Start of Exercise material

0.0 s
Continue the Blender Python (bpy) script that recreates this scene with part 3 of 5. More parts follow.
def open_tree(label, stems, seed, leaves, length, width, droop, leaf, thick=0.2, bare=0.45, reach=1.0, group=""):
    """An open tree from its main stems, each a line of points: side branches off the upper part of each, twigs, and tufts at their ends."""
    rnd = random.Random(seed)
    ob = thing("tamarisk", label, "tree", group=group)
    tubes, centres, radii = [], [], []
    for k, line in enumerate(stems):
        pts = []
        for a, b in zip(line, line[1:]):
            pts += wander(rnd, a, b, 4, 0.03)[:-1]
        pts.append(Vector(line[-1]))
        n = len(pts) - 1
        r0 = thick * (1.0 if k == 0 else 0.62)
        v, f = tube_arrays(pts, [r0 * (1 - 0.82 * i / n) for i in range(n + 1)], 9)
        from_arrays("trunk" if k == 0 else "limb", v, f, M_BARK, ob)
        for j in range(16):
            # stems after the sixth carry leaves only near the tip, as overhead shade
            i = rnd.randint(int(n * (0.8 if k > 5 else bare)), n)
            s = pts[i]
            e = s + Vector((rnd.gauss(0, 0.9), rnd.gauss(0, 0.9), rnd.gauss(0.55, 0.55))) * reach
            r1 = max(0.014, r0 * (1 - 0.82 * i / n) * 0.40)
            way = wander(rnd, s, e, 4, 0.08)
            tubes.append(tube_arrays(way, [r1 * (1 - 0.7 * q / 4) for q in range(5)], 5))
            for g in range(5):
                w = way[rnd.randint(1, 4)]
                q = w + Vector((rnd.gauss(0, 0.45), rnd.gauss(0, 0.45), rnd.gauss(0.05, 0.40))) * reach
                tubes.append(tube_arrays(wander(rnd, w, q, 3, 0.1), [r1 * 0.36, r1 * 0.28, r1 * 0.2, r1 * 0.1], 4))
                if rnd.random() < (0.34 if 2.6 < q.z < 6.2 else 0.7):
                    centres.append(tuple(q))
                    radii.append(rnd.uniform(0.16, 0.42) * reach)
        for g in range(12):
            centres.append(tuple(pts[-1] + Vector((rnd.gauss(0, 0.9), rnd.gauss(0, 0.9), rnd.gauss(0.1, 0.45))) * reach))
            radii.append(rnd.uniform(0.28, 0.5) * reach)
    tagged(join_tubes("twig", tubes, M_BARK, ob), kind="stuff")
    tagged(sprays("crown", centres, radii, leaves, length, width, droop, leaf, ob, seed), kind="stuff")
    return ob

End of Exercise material
Start of Exercise material

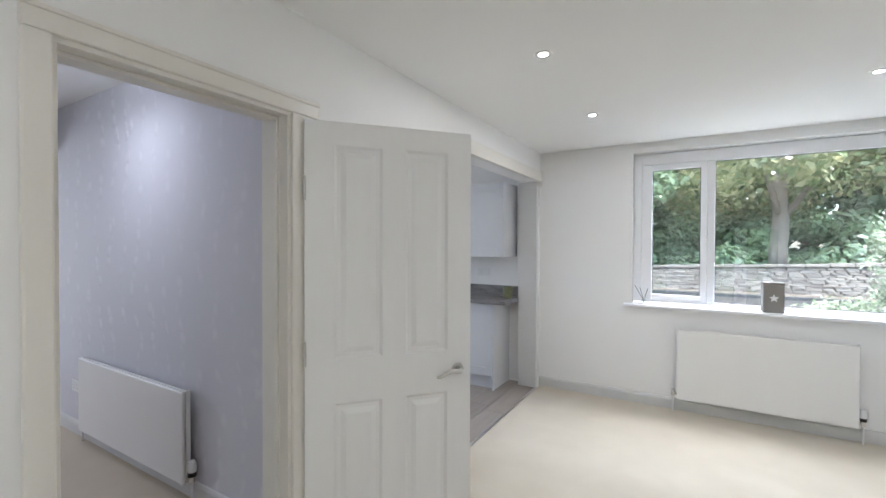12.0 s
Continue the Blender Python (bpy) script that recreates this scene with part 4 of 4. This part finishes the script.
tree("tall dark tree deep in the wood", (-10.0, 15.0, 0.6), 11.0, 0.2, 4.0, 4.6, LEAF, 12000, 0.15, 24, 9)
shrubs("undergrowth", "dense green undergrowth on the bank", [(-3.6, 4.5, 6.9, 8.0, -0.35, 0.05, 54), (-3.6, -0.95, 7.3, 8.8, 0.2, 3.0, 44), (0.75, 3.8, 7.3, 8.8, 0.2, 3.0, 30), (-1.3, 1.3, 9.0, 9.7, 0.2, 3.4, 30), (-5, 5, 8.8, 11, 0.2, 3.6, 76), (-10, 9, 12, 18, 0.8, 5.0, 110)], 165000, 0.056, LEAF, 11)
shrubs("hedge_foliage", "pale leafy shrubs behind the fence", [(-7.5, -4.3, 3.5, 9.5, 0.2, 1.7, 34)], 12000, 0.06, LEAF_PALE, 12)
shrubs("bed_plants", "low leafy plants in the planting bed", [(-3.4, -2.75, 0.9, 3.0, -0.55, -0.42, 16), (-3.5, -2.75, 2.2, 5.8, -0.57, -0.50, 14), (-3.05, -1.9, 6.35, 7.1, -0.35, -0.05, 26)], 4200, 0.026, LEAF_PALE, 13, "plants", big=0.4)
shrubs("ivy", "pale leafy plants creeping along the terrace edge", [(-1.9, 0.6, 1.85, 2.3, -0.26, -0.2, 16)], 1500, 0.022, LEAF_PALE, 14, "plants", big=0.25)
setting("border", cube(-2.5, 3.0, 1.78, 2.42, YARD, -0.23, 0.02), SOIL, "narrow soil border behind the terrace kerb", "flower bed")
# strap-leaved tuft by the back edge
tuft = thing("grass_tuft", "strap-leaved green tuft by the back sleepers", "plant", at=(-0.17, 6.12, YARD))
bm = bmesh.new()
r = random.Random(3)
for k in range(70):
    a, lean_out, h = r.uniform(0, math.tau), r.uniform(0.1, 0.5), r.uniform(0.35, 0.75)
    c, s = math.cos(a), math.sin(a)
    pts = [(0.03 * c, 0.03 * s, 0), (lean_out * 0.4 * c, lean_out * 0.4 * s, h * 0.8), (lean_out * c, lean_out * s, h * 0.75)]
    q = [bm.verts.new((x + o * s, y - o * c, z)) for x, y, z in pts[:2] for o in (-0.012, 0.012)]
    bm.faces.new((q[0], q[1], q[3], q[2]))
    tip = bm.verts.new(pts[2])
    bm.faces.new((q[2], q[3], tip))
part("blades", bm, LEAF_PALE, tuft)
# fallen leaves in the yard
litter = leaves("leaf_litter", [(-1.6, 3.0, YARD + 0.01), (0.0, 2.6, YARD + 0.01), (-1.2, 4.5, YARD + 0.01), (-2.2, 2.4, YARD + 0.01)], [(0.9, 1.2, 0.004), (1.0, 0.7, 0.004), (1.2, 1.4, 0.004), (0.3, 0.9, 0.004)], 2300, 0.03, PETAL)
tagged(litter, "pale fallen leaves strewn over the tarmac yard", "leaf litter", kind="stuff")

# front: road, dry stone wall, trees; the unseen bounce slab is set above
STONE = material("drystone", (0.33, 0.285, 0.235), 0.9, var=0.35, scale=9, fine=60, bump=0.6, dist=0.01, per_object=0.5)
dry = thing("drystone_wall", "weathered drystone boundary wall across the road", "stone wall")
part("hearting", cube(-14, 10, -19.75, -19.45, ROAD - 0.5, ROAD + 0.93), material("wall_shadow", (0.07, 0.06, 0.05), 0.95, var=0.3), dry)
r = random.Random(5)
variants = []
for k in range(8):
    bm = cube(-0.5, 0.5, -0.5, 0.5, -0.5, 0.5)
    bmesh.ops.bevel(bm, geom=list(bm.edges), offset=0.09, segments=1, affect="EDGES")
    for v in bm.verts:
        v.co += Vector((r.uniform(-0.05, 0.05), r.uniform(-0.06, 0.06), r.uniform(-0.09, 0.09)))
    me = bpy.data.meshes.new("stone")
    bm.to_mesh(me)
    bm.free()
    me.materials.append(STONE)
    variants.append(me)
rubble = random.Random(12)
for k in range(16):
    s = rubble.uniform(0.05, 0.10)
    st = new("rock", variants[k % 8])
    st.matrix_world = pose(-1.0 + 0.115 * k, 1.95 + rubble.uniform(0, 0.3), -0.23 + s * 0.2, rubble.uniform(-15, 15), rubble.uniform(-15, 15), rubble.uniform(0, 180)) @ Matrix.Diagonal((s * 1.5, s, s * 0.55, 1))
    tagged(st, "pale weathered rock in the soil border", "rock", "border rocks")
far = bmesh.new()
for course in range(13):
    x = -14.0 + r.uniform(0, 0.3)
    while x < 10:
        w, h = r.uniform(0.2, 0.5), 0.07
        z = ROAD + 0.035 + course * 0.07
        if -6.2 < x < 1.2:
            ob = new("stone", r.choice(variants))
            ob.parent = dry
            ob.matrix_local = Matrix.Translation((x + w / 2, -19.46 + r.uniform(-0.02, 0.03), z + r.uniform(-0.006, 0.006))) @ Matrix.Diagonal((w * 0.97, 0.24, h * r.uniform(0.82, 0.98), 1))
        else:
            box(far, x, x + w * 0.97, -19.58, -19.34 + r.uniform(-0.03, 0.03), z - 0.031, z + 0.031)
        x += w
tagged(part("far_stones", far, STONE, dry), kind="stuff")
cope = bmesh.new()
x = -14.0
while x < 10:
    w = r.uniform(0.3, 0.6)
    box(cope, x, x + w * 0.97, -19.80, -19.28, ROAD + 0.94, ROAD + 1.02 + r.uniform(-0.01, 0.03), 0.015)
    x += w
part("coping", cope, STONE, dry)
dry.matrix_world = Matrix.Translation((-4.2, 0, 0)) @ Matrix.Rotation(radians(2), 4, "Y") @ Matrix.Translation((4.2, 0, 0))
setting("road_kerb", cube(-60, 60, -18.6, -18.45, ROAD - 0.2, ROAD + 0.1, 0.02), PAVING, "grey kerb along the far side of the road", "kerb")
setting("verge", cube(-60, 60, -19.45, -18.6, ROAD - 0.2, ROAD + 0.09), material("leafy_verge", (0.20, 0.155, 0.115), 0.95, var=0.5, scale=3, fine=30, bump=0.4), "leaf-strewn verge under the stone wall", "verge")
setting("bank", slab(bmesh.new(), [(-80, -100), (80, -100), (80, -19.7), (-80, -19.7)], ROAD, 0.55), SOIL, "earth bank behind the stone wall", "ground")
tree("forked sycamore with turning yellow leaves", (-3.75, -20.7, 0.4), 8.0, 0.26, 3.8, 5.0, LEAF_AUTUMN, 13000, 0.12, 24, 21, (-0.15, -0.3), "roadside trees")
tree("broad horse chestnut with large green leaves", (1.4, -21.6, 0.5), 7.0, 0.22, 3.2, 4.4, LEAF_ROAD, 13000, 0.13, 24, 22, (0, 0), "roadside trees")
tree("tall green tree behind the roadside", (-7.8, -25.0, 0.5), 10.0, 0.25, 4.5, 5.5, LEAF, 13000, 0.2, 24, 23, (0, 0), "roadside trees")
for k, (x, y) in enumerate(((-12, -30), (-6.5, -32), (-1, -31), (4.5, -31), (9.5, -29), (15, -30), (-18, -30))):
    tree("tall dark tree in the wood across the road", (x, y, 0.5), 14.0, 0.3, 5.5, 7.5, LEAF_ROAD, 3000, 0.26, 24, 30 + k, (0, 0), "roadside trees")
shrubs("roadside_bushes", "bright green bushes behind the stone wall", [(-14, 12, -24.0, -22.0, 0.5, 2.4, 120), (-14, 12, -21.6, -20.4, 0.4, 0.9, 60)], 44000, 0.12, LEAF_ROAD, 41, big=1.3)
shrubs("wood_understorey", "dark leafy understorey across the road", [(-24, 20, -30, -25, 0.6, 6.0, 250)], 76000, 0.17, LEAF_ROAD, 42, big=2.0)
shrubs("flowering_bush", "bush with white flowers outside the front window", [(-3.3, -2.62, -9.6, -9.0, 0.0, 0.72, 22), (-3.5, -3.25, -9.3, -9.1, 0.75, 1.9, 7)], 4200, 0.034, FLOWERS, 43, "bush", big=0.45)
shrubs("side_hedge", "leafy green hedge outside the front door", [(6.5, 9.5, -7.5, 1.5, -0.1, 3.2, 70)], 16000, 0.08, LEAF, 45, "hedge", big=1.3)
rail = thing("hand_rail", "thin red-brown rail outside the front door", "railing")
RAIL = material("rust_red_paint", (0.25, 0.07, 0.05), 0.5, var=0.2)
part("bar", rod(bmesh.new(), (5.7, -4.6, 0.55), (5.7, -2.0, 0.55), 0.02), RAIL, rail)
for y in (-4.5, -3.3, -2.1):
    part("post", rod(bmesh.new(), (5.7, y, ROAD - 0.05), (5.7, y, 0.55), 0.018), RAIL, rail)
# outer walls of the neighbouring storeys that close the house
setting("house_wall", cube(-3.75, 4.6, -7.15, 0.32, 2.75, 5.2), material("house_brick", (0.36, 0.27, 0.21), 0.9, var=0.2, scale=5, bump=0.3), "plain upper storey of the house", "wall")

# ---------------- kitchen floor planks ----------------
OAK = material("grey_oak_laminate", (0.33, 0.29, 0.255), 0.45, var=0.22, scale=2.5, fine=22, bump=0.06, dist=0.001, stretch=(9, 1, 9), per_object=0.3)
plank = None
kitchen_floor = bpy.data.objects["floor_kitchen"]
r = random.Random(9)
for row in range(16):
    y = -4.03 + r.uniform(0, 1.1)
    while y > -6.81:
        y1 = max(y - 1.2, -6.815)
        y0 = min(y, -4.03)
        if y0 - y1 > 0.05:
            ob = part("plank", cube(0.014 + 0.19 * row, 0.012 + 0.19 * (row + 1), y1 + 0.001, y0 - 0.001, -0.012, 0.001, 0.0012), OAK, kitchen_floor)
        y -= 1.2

End of Exercise material

Filter the entries above down to the lines containing the word "scene".

Continue the Blender Python (bpy) script that recreates this scene with part 3 of 5. More parts follow.
Continue the Blender Python (bpy) script that recreates this scene with part 4 of 4. This part finishes the script.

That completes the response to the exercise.